Katiba Banat: First Girls | Pitch Video
FESCH.TV INFORMIERT:
Adhel Arop was born in Kakuma refugee camp, near the border between Kenya and Sudan. Her family moved to Nairobi when her mother Amel Madut got a job interpreting through the United Nations. This work helped her family obtain immigration status to relocate to Canada.
Branded a “refugee”, Adhel felt disconnected from her roots and her identity while she was growing up. When relatives hinted she should dig deeper into her mother’s background, Adhel embarked on a research project that opened the door to a life-changing, trauma-healing conversation about her mother’s childhood as a soldier in the Sudanese civil war.

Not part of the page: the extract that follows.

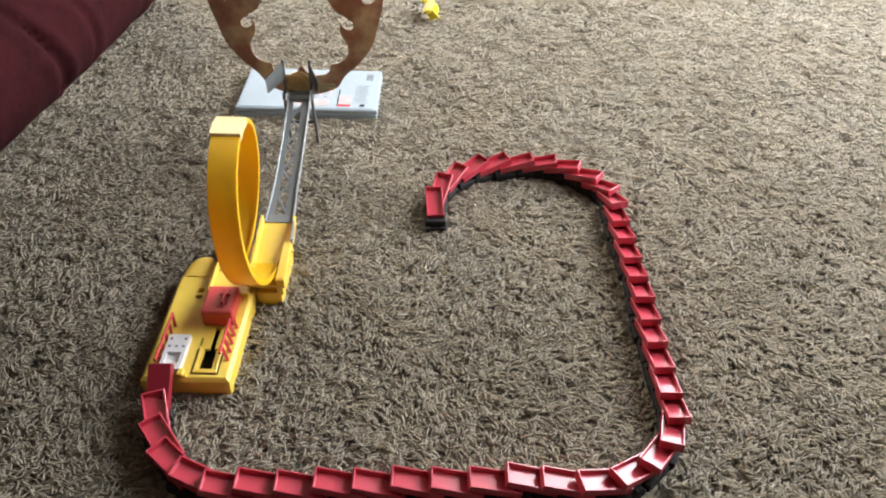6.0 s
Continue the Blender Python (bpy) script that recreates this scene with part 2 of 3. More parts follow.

Adhel captured this poignant conversation in her award-winning Telus Storyhive documentary Who Am I? Now, Adhel plans to travel across Canada and around the world to speak to the other women of her mother’s regiment of child soldiers, known as Katiba Banat, or the First Girls.
Although women and girls are prominently featured as casualties of wartime brutality, the stories of women who fight are often overlooked. As a result, we know very little about their lives, their joys and sorrows, their trauma and healing, or the unique experiences and insights they have drawn from fighting on the front lines. Currently in production, Katiba Banat will shine a light into these shadowy corners.
Katiba Banat: the First Girls celebrates the resilience and determination of women who survived horrific violence as children, then went on to create lives filled with hope, security and opportunity for their own children.